## WHAT IS EXPECTED
Below is some material; set it all down exactly, apart from the pictures.
[START DATA SHOWN]
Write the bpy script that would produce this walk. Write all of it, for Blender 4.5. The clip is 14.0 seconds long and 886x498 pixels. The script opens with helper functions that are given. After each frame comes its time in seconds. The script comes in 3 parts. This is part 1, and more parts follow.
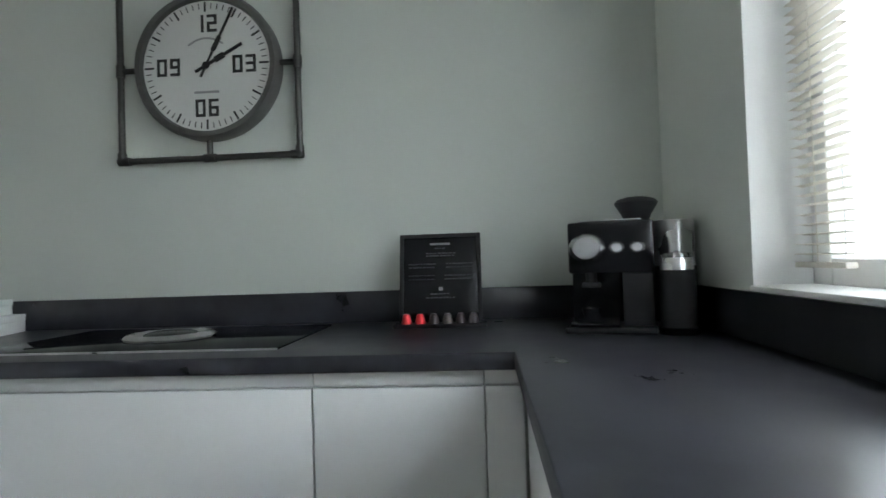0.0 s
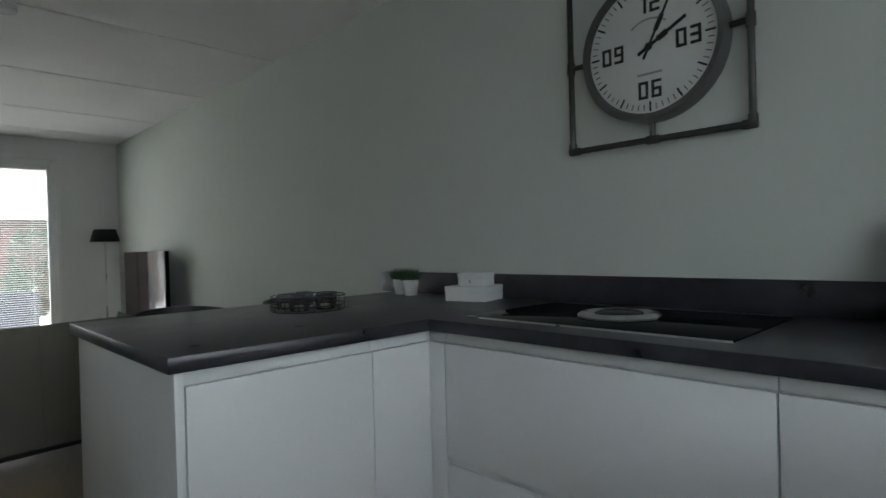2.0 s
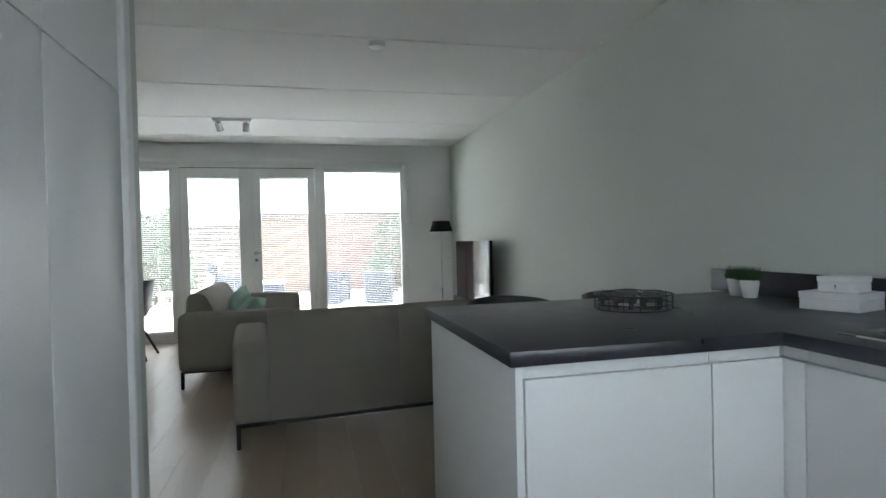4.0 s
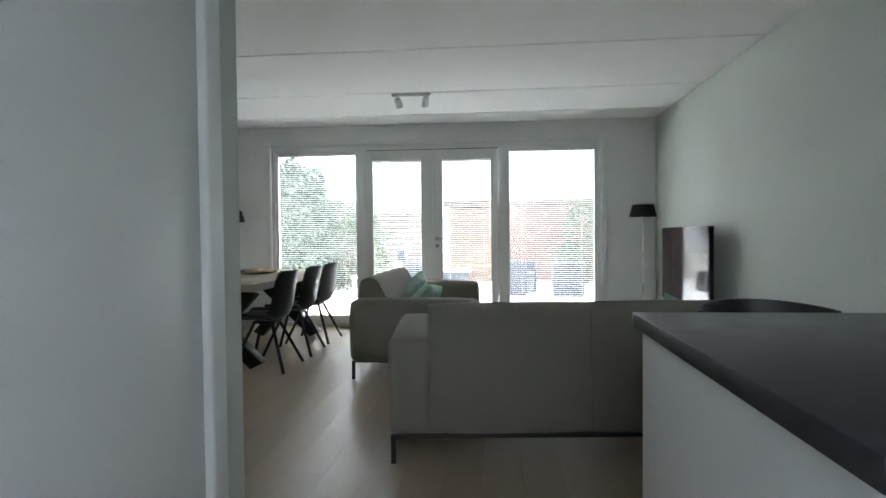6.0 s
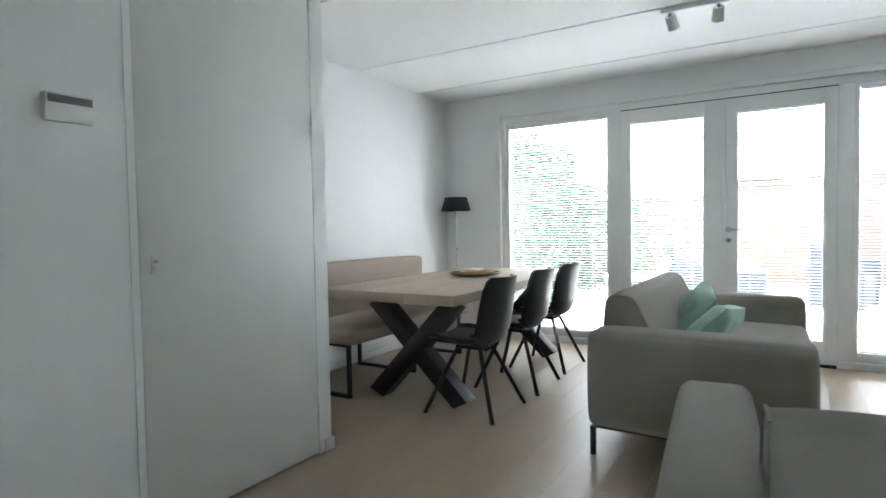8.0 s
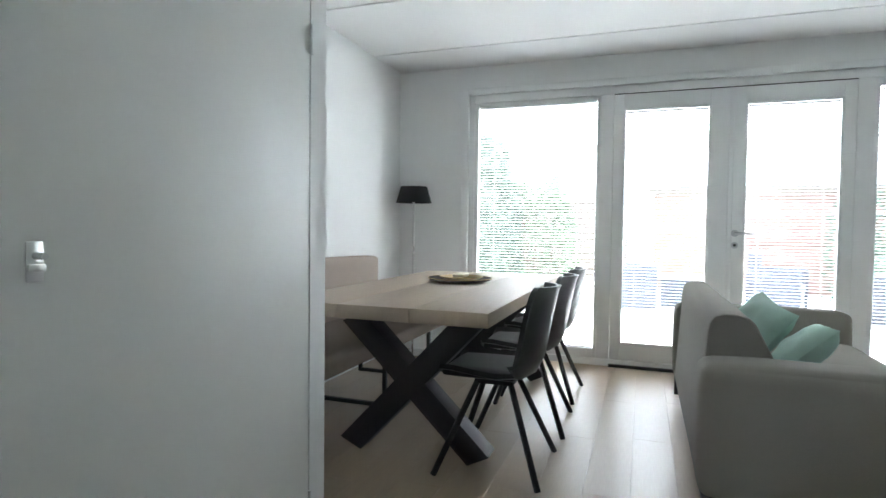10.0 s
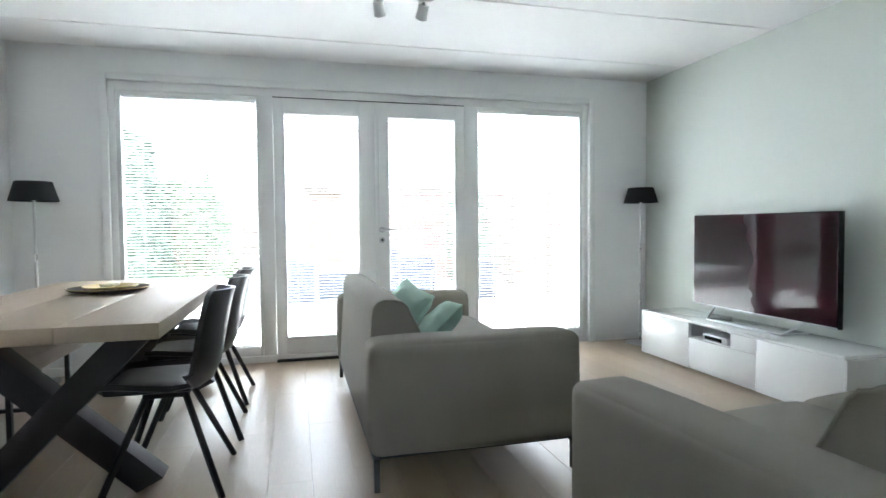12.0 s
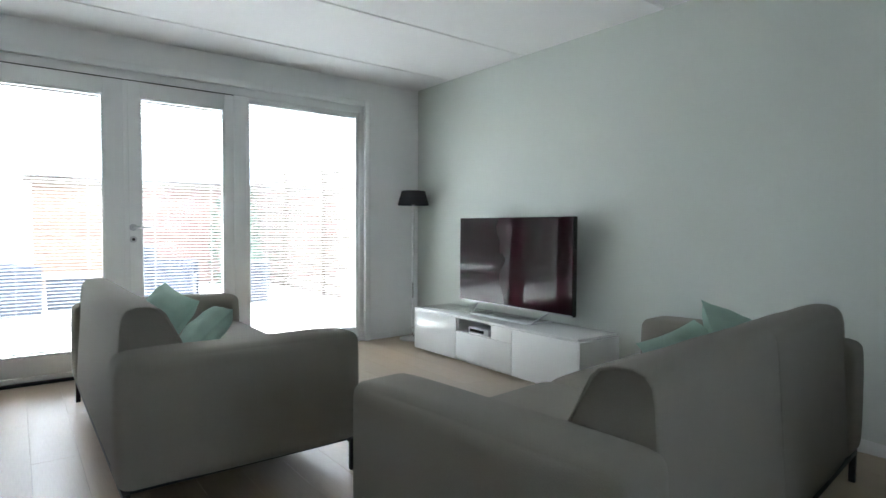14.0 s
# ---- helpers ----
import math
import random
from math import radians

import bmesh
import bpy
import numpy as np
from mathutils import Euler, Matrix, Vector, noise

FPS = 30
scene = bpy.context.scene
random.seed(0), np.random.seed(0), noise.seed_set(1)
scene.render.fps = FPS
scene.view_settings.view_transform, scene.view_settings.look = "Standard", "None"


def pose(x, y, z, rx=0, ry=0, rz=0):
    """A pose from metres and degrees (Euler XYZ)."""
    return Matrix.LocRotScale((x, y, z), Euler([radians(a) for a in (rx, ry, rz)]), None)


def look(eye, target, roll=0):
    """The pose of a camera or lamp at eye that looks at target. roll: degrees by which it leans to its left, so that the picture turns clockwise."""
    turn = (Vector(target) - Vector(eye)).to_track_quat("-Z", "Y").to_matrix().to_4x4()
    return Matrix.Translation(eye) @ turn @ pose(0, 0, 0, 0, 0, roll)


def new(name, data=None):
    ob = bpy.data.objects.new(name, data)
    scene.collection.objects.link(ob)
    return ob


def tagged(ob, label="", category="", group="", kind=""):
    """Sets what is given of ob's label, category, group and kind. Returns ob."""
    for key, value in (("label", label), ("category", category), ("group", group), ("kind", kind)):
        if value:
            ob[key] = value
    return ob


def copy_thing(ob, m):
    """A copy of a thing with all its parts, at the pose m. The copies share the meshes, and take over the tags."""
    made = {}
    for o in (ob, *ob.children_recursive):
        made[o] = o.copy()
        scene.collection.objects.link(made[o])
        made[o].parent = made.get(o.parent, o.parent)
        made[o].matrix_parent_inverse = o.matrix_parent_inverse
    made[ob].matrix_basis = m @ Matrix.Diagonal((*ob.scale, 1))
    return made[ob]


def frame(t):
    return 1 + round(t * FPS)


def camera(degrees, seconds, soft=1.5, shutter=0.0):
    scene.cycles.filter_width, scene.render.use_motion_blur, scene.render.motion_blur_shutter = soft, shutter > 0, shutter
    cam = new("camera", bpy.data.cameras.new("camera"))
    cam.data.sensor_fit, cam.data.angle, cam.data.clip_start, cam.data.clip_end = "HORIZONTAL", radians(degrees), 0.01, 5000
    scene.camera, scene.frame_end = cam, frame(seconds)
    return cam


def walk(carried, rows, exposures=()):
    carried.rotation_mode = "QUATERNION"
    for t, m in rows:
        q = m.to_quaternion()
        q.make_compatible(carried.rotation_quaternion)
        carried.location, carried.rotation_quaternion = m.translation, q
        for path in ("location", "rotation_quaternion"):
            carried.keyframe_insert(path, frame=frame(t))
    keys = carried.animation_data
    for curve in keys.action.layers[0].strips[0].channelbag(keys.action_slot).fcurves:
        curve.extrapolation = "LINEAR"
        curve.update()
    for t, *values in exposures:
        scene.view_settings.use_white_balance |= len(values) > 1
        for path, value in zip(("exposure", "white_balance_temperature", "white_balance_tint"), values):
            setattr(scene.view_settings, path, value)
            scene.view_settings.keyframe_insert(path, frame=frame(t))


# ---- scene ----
cam = camera(76.6, 14.0, soft=1.5, shutter=0.15)
PATH = [
    (0, (-0.31, 0.051, 1.129), (-0.456, 2.046, 1.169), -1.9),
    (0.5, (-0.289, 0.053, 1.156), (-0.804, 1.985, 1.166), -1.4),
    (1, (-0.304, 0.094, 1.163), (-1.173, 1.895, 1.153), -1.4),
    (1.5, (-0.359, 0.047, 1.167), (-1.546, 1.656, 1.151), -1.6),
    (2, (-0.369, 0.041, 1.163), (-1.801, 1.437, 1.152), -1.6),
    (2.5, (-0.404, 0.024, 1.178), (-2.041, 1.172, 1.158), -1.5),
    (3, (-0.428, 0.006, 1.197), (-2.213, 0.909, 1.176), -1.5),
    (3.5, (-0.428, -0.013, 1.204), (-2.311, 0.661, 1.179), -1.4),
    (5.8, (-1.007, 0.101, 1.158), (-3.004, -0.01, 1.109), -0.8),
    (6, (-1.168, 0.108, 1.142), (-3.158, -0.081, 1.091), -0.6),
    (6.5, (-1.549, 0.095, 1.125), (-3.491, -0.38, 1.073), -0.9),
    (7, (-1.965, 0.072, 1.167), (-3.799, -0.723, 1.103), -1.0),
    (7.5, (-2.417, -0.038, 1.173), (-4.174, -0.992, 1.1), -1.0),
    (8, (-2.758, -0.211, 1.155), (-4.464, -1.251, 1.078), -1.0),
    (8.2, (-2.9, -0.359, 1.143), (-4.589, -1.428, 1.069), -0.4),
    (10.5, (-3.336, -1.346, 1.09), (-5.291, -1.763, 1.02), 0.6),
    (11, (-3.337, -1.367, 1.079), (-5.333, -1.466, 1.01), -0.0),
    (11.5, (-3.239, -1.364, 1.102), (-5.223, -1.12, 1.038), -0.6),
    (12, (-3.209, -1.342, 1.111), (-5.143, -0.835, 1.034), -0.5),
    (12.5, (-3.239, -1.333, 1.088), (-5.101, -0.606, 1.014), 0.0),
    (13, (-3.238, -1.325, 1.108), (-5.019, -0.419, 1.027), -0.0),
    (13.5, (-3.267, -1.337, 1.102), (-4.935, -0.236, 1.022), 0.4),
    (14, (-3.27, -1.332, 1.101), (-4.857, -0.118, 1.027), 0.3),
]
EXPOSURES = [(0.0, 4.5, 6400, 5), (0.5, 4.2, 6400, 5), (1.5, 3.7, 6350, 5), (2.5, 3.5, 6250, 5), (3.5, 4.2, 6150, 5), (6.0, 4.2, 6100, 5), (7.0, 4.85, 5950, 5), (7.5, 4.95, 5950, 5), (8.2, 4.9, 5950, 5), (10.5, 4.95, 5900, 5), (11.0, 5.15, 5900, 5), (12.0, 5.15, 5900, 5), (12.5, 4.72, 5900, 5), (13.0, 4.55, 5900, 5), (14.0, 4.65, 5900, 5)]
walk(cam, [(t, look(eye, target, roll)) for t, eye, target, roll in PATH], EXPOSURES)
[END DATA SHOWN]
## ANSWER
Write the bpy script that would produce this walk. Write all of it, for Blender 4.5. The clip is 14.0 seconds long and 886x498 pixels. The script opens with helper functions that are given. After each frame comes its time in seconds. The script comes in 3 parts. This is part 1, and more parts follow.
0.0 s
2.0 s
4.0 s
6.0 s
8.0 s
10.0 s
12.0 s
14.0 s
# ---- helpers ----
import math
import random
from math import radians

import bmesh
import bpy
import numpy as np
from mathutils import Euler, Matrix, Vector, noise

FPS = 30
scene = bpy.context.scene
random.seed(0), np.random.seed(0), noise.seed_set(1)
scene.render.fps = FPS
scene.view_settings.view_transform, scene.view_settings.look = "Standard", "None"


def pose(x, y, z, rx=0, ry=0, rz=0):
    """A pose from metres and degrees (Euler XYZ)."""
    return Matrix.LocRotScale((x, y, z), Euler([radians(a) for a in (rx, ry, rz)]), None)


def look(eye, target, roll=0):
    """The pose of a camera or lamp at eye that looks at target. roll: degrees by which it leans to its left, so that the picture turns clockwise."""
    turn = (Vector(target) - Vector(eye)).to_track_quat("-Z", "Y").to_matrix().to_4x4()
    return Matrix.Translation(eye) @ turn @ pose(0, 0, 0, 0, 0, roll)


def new(name, data=None):
    ob = bpy.data.objects.new(name, data)
    scene.collection.objects.link(ob)
    return ob


def tagged(ob, label="", category="", group="", kind=""):
    """Sets what is given of ob's label, category, group and kind. Returns ob."""
    for key, value in (("label", label), ("category", category), ("group", group), ("kind", kind)):
        if value:
            ob[key] = value
    return ob


def copy_thing(ob, m):
    """A copy of a thing with all its parts, at the pose m. The copies share the meshes, and take over the tags."""
    made = {}
    for o in (ob, *ob.children_recursive):
        made[o] = o.copy()
        scene.collection.objects.link(made[o])
        made[o].parent = made.get(o.parent, o.parent)
        made[o].matrix_parent_inverse = o.matrix_parent_inverse
    made[ob].matrix_basis = m @ Matrix.Diagonal((*ob.scale, 1))
    return made[ob]


def frame(t):
    return 1 + round(t * FPS)


def camera(degrees, seconds, soft=1.5, shutter=0.0):
    scene.cycles.filter_width, scene.render.use_motion_blur, scene.render.motion_blur_shutter = soft, shutter > 0, shutter
    cam = new("camera", bpy.data.cameras.new("camera"))
    cam.data.sensor_fit, cam.data.angle, cam.data.clip_start, cam.data.clip_end = "HORIZONTAL", radians(degrees), 0.01, 5000
    scene.camera, scene.frame_end = cam, frame(seconds)
    return cam


def walk(carried, rows, exposures=()):
    carried.rotation_mode = "QUATERNION"
    for t, m in rows:
        q = m.to_quaternion()
        q.make_compatible(carried.rotation_quaternion)
        carried.location, carried.rotation_quaternion = m.translation, q
        for path in ("location", "rotation_quaternion"):
            carried.keyframe_insert(path, frame=frame(t))
    keys = carried.animation_data
    for curve in keys.action.layers[0].strips[0].channelbag(keys.action_slot).fcurves:
        curve.extrapolation = "LINEAR"
        curve.update()
    for t, *values in exposures:
        scene.view_settings.use_white_balance |= len(values) > 1
        for path, value in zip(("exposure", "white_balance_temperature", "white_balance_tint"), values):
            setattr(scene.view_settings, path, value)
            scene.view_settings.keyframe_insert(path, frame=frame(t))


# ---- scene ----
cam = camera(76.6, 14.0, soft=1.5, shutter=0.15)
PATH = [
    (0, (-0.31, 0.051, 1.129), (-0.456, 2.046, 1.169), -1.9),
    (0.5, (-0.289, 0.053, 1.156), (-0.804, 1.985, 1.166), -1.4),
    (1, (-0.304, 0.094, 1.163), (-1.173, 1.895, 1.153), -1.4),
    (1.5, (-0.359, 0.047, 1.167), (-1.546, 1.656, 1.151), -1.6),
    (2, (-0.369, 0.041, 1.163), (-1.801, 1.437, 1.152), -1.6),
    (2.5, (-0.404, 0.024, 1.178), (-2.041, 1.172, 1.158), -1.5),
    (3, (-0.428, 0.006, 1.197), (-2.213, 0.909, 1.176), -1.5),
    (3.5, (-0.428, -0.013, 1.204), (-2.311, 0.661, 1.179), -1.4),
    (5.8, (-1.007, 0.101, 1.158), (-3.004, -0.01, 1.109), -0.8),
    (6, (-1.168, 0.108, 1.142), (-3.158, -0.081, 1.091), -0.6),
    (6.5, (-1.549, 0.095, 1.125), (-3.491, -0.38, 1.073), -0.9),
    (7, (-1.965, 0.072, 1.167), (-3.799, -0.723, 1.103), -1.0),
    (7.5, (-2.417, -0.038, 1.173), (-4.174, -0.992, 1.1), -1.0),
    (8, (-2.758, -0.211, 1.155), (-4.464, -1.251, 1.078), -1.0),
    (8.2, (-2.9, -0.359, 1.143), (-4.589, -1.428, 1.069), -0.4),
    (10.5, (-3.336, -1.346, 1.09), (-5.291, -1.763, 1.02), 0.6),
    (11, (-3.337, -1.367, 1.079), (-5.333, -1.466, 1.01), -0.0),
    (11.5, (-3.239, -1.364, 1.102), (-5.223, -1.12, 1.038), -0.6),
    (12, (-3.209, -1.342, 1.111), (-5.143, -0.835, 1.034), -0.5),
    (12.5, (-3.239, -1.333, 1.088), (-5.101, -0.606, 1.014), 0.0),
    (13, (-3.238, -1.325, 1.108), (-5.019, -0.419, 1.027), -0.0),
    (13.5, (-3.267, -1.337, 1.102), (-4.935, -0.236, 1.022), 0.4),
    (14, (-3.27, -1.332, 1.101), (-4.857, -0.118, 1.027), 0.3),
]
EXPOSURES = [(0.0, 4.5, 6400, 5), (0.5, 4.2, 6400, 5), (1.5, 3.7, 6350, 5), (2.5, 3.5, 6250, 5), (3.5, 4.2, 6150, 5), (6.0, 4.2, 6100, 5), (7.0, 4.85, 5950, 5), (7.5, 4.95, 5950, 5), (8.2, 4.9, 5950, 5), (10.5, 4.95, 5900, 5), (11.0, 5.15, 5900, 5), (12.0, 5.15, 5900, 5), (12.5, 4.72, 5900, 5), (13.0, 4.55, 5900, 5), (14.0, 4.65, 5900, 5)]
walk(cam, [(t, look(eye, target, roll)) for t, eye, target, roll in PATH], EXPOSURES)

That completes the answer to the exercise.